Em outubro de 2017, Planaltina viu um dos seu principais córregos e fonte de abastecimento, o Pipiripau, amargar com a escassez de água. Os 179 mil moradores da região foram pegos de surpresa e tiveram que enfrentar longos períodos sem o recurso.

Alguns bairros chegaram a ficar seis dias com as torneiras secas no período em que a capital registrou a maior temperatura da história, 37,3°C. Uma de suas vizinhas, Sobradinho, que tem 142.449 mil habitantes, também padeceu do mesmo problema.

O especialista da UnB diz que o remédio é a prevenção, por meio da conservação e do uso consciente da água. O consultor Adauto Santos reforça que o problema pode ser resolvido com melhores planos de atuação.

“É preciso fazer planos de gerenciamento integrados e de recursos hídricos por bacia. O intuito é quantificar a água que tem disponível mês a mês e definir usos prioritários.”

Preocupações do futuro

De 1991 até 2016, o consumo de água no DF subiu para 2,1 mil litros de água por segundo. De acordo com Adauto Santos, com a criação de Corumbá IV e do sistema que permite bombear água da estação emergencial do Lago Paranoá haverá uma reposição maior de água para a capital – o que pode gerar uma “folga” do recurso.

Com todas as obras funcionando, Adauto calcula que a “folga” pode alcançar os 500 litros de água por segundo. Apesar disso, o professor Henrique Leite Chaves diz que é preciso ter cautela. “A solução do Corumbá IV é momentânea.

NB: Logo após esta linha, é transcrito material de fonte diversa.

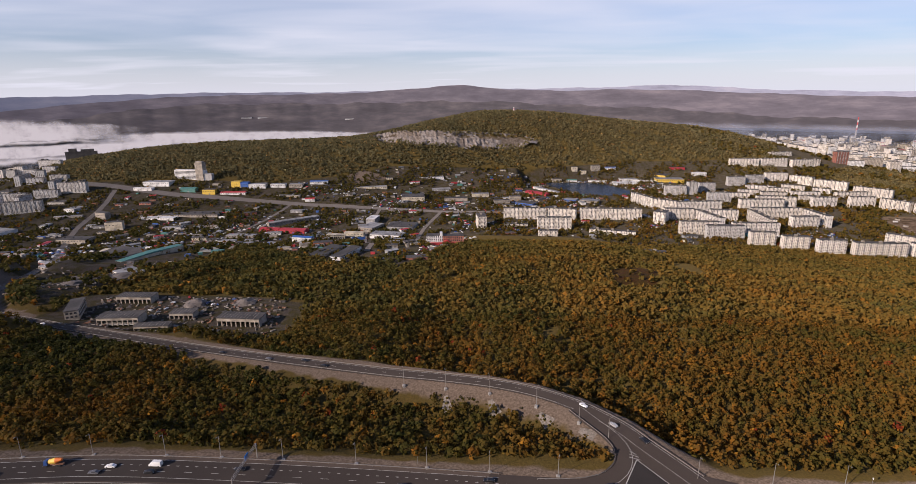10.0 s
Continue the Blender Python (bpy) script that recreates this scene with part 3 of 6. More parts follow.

Deve durar entre 5 a 8 anos”.

Na mesma direção, Adauto Santos chama atenção para o controle no uso da água e a necessidade de evitar as perdas no percurso dos reservatórios até às residências. Em 2016, dados obtidos pelo G1 mostraram que cada ligação de água da Caesb em casas, comércio ou indústrias perdia, em média, 381 litros por dia.

Uso controlado

De acordo com o diretor da Adasa, Jorge Wernek, a intenção é diminuir o consumo no reservatório de Santa Maria. O objetivo com a medida é “garantir a segurança hídrica para os próximos meses”.

Segundo a Adasa, o reservatório do Descoberto tem capacidade aproximada de 8,6 milhões de litros e o de Santa Maria é cerca de 8,4 milhões de litros. Mas Jorge Werneck disse que os reservatórios se comportam de maneira diferente.

“O Descoberto tem comportamento hidrológico diferente em relação ao de Santa Maria. Ele desce o nível de água mais rápido, porém sobe mais rápido também, em função de características naturais da própria bacia, que é maior.”

Hoje, o reservatório do Descoberto é responsável por quase 70% do abastecimento do Distrito Federal.